Justin L March 26, 2014 12:34 PM

This is a great blog post of how I felt when beginning our program versus now. I'm still a first year, but at the end of our third semester it's not as awkward to palpate someone's ASIS or illiopsoas than as a few weeks after classes began in the summer and palpating a personal place with someone you barely know- all while watching their "facial expressions" (i.e. making awkward eye contact). As students, we are so used to palpating and touching one another so much that it is not a big deal to us anymore. Your post is an important reminder that although we are comfortable with it, our patient is not always comfortable. One of our jobs as physical therapists is to make the patient as comfortable as possible. Therefore, we always need to remember to warn the patient beforehand, introduce ourselves, and ensure the patient feels as comfortable as possible.
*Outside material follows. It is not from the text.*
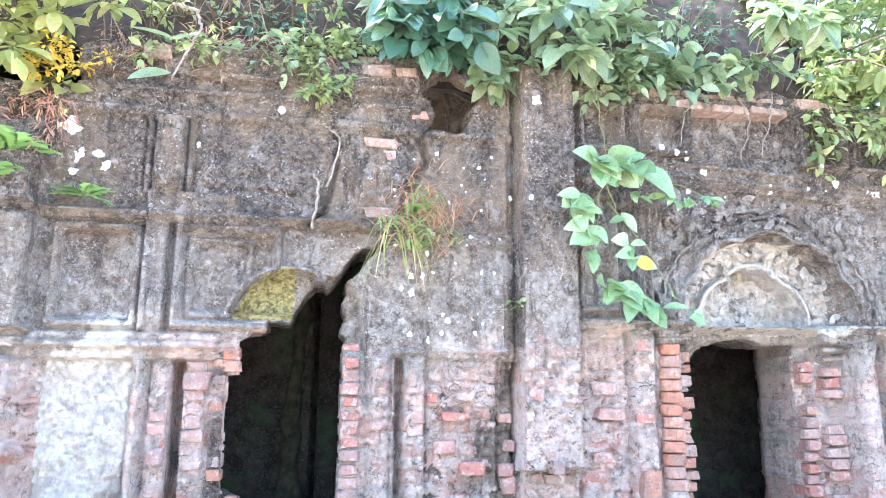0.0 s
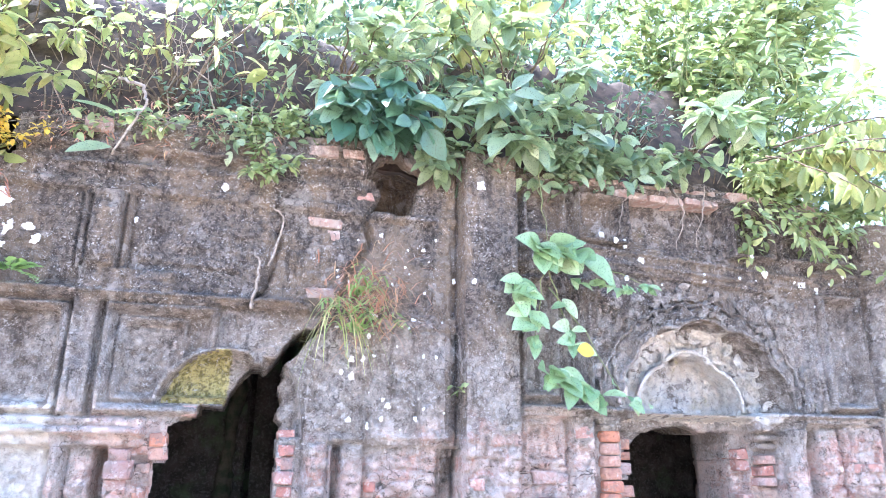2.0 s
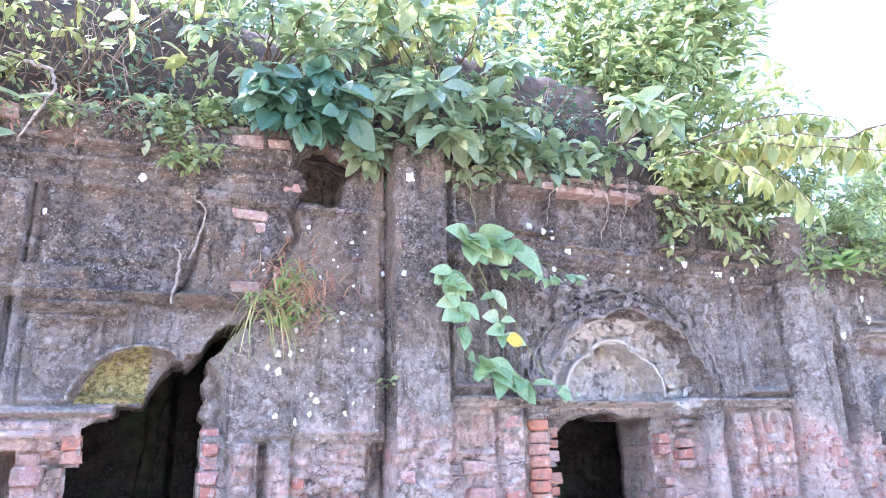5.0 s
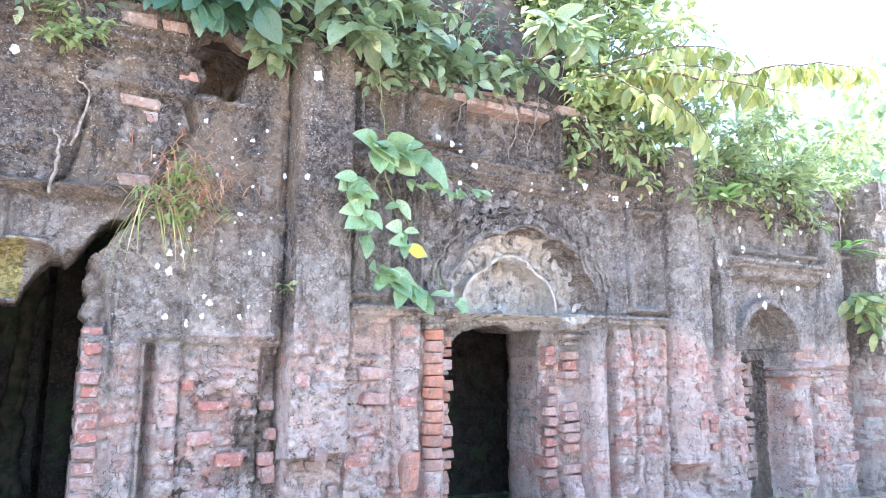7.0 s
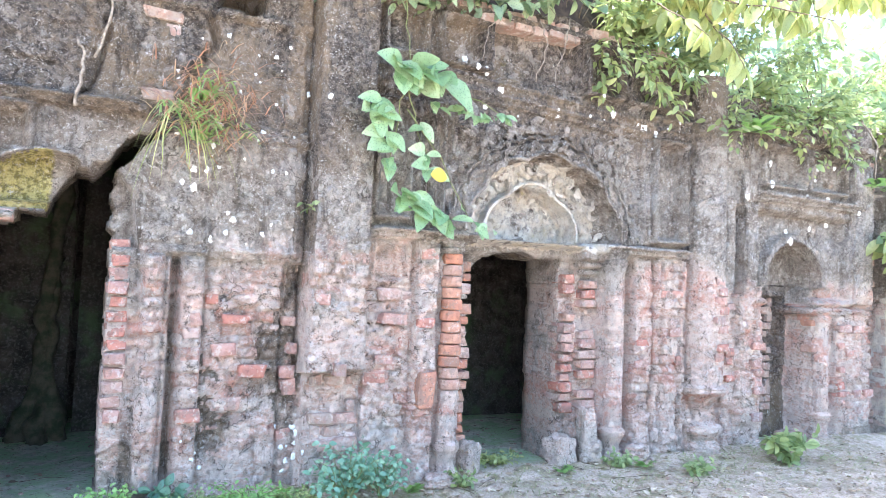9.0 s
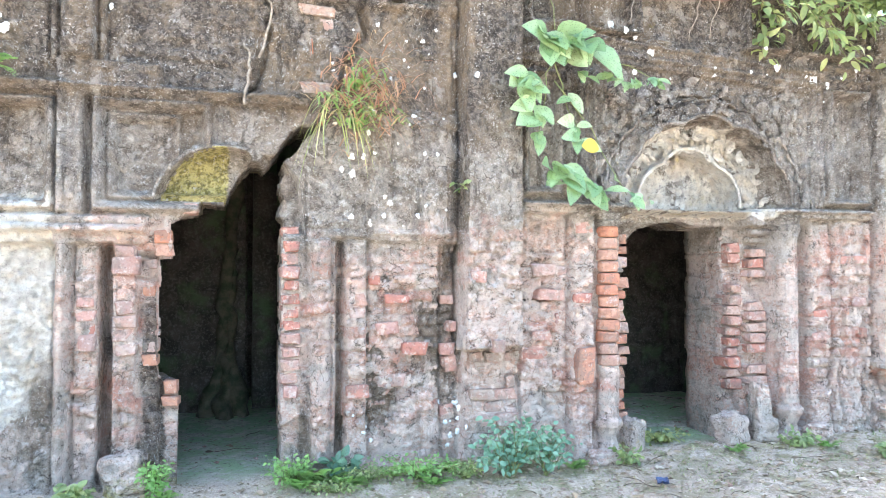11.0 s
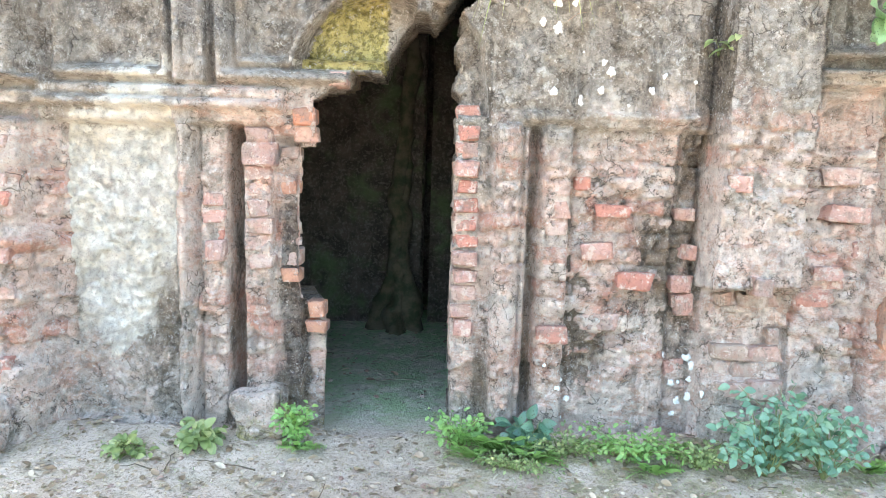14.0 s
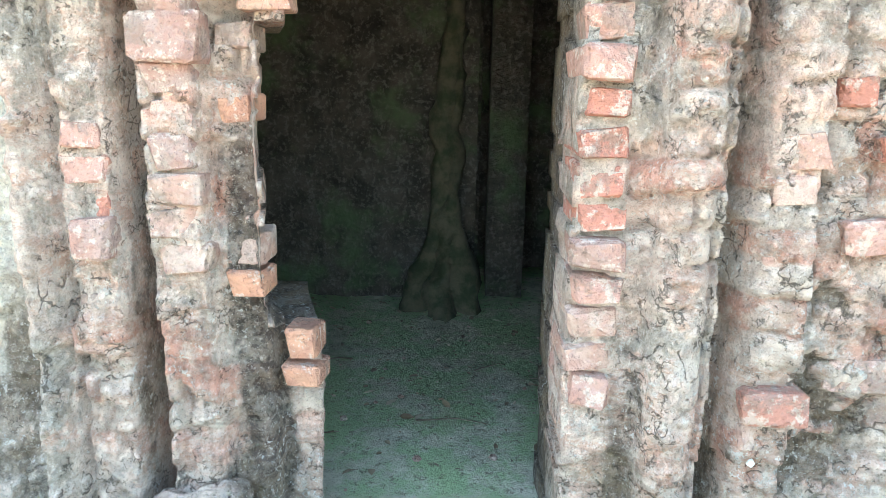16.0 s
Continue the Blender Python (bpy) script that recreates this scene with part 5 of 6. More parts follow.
for i, (x, z, r) in enumerate(spots):
    o = lichen(x, z, r, i)
    o.parent = wall_middle if x > 1.65 else wall_west
rng = random.Random(5)
for i in range(80):
    if i < 18:
        x, z, r = rng.uniform(2.8, 5.4), rng.gauss(3.18, 0.12), rng.choice((0.012, 0.015, 0.02, 0.035))
    elif i < 50:
        x, z, r = rng.uniform(0.7, 1.6), rng.uniform(1.8, 3.3), rng.uniform(0.008, 0.022)
    elif i < 65:
        x, z, r = rng.uniform(5.5, 8.4), rng.uniform(2.0, 3.3), rng.uniform(0.015, 0.05)
    elif i < 80:
        x, z, r = rng.choice((-1.5, 0.95, 1.6, 1.55)) + rng.uniform(-0.12, 0.12), rng.uniform(0.12, 0.5), rng.uniform(0.01, 0.035)
    else:
        x, z, r = rng.uniform(-1.6, 1.6), rng.uniform(2.7, 3.7), rng.uniform(0.008, 0.02)
    o = lichen(x, z, r, 100 + i)
    o.parent = wall_west if x < 1.65 else wall_middle if x < 5.525 else wall_east


# ---- plants ----
def leaf_batch(points, dirs, sizes, ratio=0.45, fold=0.18, droop=0.25, seed=0, tip=0.0, face=0.55, coarse=False):
    """Many leaves as one mesh's verts and faces: each a folded, bent blade of eight corners."""
    rng = np.random.RandomState(seed)
    n = len(points)
    d = dirs / np.linalg.norm(dirs, axis=1, keepdims=True)
    up = np.tile([0.0, -face, 1.0 - face * 0.6], (n, 1)) + rng.normal(0, 0.35, (n, 3))
    side = np.cross(d, up)
    side /= np.linalg.norm(side, axis=1, keepdims=True) + 1e-9
    nor = np.cross(side, d)
    if coarse:
        rows = ((0.28, 0.92), (0.68, 0.80))
    else:
        rows = ((0.10, 0.46), (0.27, 0.86), (0.47, 1.0), (0.67, 0.85), (0.86, 0.48))
    m = len(rows)
    t = np.array([0] + [q for q, _ in rows for _ in range(3)] + [1.0])
    w = np.array([0] + [u for _, v in rows for u in (-v, 0, v)] + [0])
    L = np.asarray(sizes)[:, None]
    rat = ratio * rng.uniform(0.8, 1.2, (n, 1))
    lift = fold * np.abs(w)[None] * rat - droop * (t**2)[None] * rng.uniform(0.4, 1.6, (n, 1))
    P = points[:, None, :] + (L * t[None])[..., None] * d[:, None, :] + (L * rat * 0.5 * w[None])[..., None] * side[:, None, :] + (L * lift)[..., None] * nor[:, None, :]
    o = (3 * m + 2) * np.arange(n)[:, None]
    e = 3 * m + 1
    tris = (o[:, :, None] + np.array([[0, 1, 2], [0, 2, 3], [e - 3, e, e - 2], [e - 2, e, e - 1]])[None]).reshape(-1, 3)
    cells = [c for k in range(m - 1) for c in ((3 * k + 1, 3 * k + 4, 3 * k + 5, 3 * k + 2), (3 * k + 2, 3 * k + 5, 3 * k + 6, 3 * k + 3))]
    quads = (o[:, :, None] + np.array(cells)[None]).reshape(-1, 4)
    return P.reshape(-1, 3), tris, quads


def leaf_mesh(name, batches, material):
    verts, faces, o = [], [], 0
    for v, t, q in batches:
        verts.append(v)
        faces += (t + o).tolist() + (q + o).tolist()
        o += len(v)
    return mesh_of(name, np.concatenate(verts), faces, material, True)


def bent(a, b, sag, n=6, seed=0, wild=0.04):
    rng = random.Random(seed)
    a, b = Vector(a), Vector(b)
    return [a.lerp(b, k / n) + Vector((0, 0, sag * math.sin(math.pi * k / n))) + (Vector([rng.uniform(-wild, wild) for _ in range(3)]) if 0 < k < n else Vector()) for k in range(n + 1)]


def shrub(name, base, tips, label, category, leaf_mat, size=0.14, per=26, ratio=0.5, droop=0.3, stem_mat=None, seed=0, spread=0.16, rise=0.12, outward=0.5, group="", stem_r=0.012, along=0.35):
    """A plant: stems bend from its base to each tip, with leaves set along their outer part and tufts at the ends."""
    rng = np.random.RandomState(seed)
    ob = thing(name, base, label, category, group)
    stems, pts, dirs, sizes = [], [], [], []
    for k, tip in enumerate(tips):
        rel = np.array(tip) - np.array(base)
        line = bent((0, 0, 0), rel, rise * np.linalg.norm(rel), 6, seed + k, 0.05 * np.linalg.norm(rel))
        stems.append(tube(line, stem_r, stem_r * 0.3, 5))
        L = np.array([tuple(p) for p in line])
        for i in range(per):
            s = (along + (1 - along) * rng.rand() ** 0.7) * 6
            j = min(5, int(s))
            p = L[j] + (L[j + 1] - L[j]) * (s - j)
            d = rng.normal(0, 1, 3)
            d[2] = d[2] * 0.5 - droop
            d[1] -= outward
            d = d / np.linalg.norm(d)
            pts.append(p + d * rng.uniform(0, spread))
            dirs.append(d + 0.4 * (L[j + 1] - L[j]))
            sizes.append(size * rng.uniform(0.55, 1.25))
    for v, f in stems:
        part("stem", mesh_of("stem", v, f, stem_mat or DARK_STEM, True), None, ob)
    tagged(part("foliage", leaf_mesh("foliage", [leaf_batch(np.array(pts), np.array(dirs), sizes, ratio, seed=seed, droop=0.25)], leaf_mat), None, ob), kind="stuff")
    return ob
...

This was a good reminder before I go on my first clinical in a few weeks, and something everyone in this profession needs to do.

Mary, SPT March 10, 2014 1:29 PM
Greenville NC

As a first year DPT student about to go out on my first clinical I've been thinking about this topic a lot lately. So far our patient interactions have been limited so I feel far from desensitized about personal space. We've been told it's not awkward with patients because they understand there's a reason behind the interaction. While that's true, I feel like my lack of experience will show and make matters worse when I am so caught up in what I need to do and forget about making them comfortable. I think I'll use your approach of taking the time to explain how PT works and why I'm being "hands-on". I imagine this will also help me get my thoughts straight while I'm still learning and building good habits. It's great to read the perspective of someone who's had the experiences that are in my near future. Thanks for sharing!

Liz Windsor, , SPT ECU March 9, 2014 9:03 PM
Greenville NC

What a great post!  As a 3rd year DPT student I completely agree about the desensitization of personal space.  To your point on making sure to communicate with them on what you are about to do and why, is something I still need to work on.  There are many times where I will follow my brains thoughts and go straight to what I want to do.  I won't even realize I made them uncomfortable until I see their face or my CI reminds me of the need to preface the assessment with what I am about to do.  Most patients do not mind and recognize we are well trained and we are only encroaching their space for more answers or better results.  However, it is still a good idea to go ahead and state your purpose for each patient so you don't run into an uncomfortable situation.

Nathan W March 2, 2014 2:18 PM
Greenville NC

Dean- thanks for the ever-positive feedback!

Lauren Rosso December 29, 2013 7:39 PM
Pittsburgh PA

I think that as you continue to build your skills and, importantly, your confidence, patients will pick up on that and be more at ease more readily with physical contact. That you take the time to provide and explanation is brilliant and I'm sure very welcomed by your patients. You'll get there!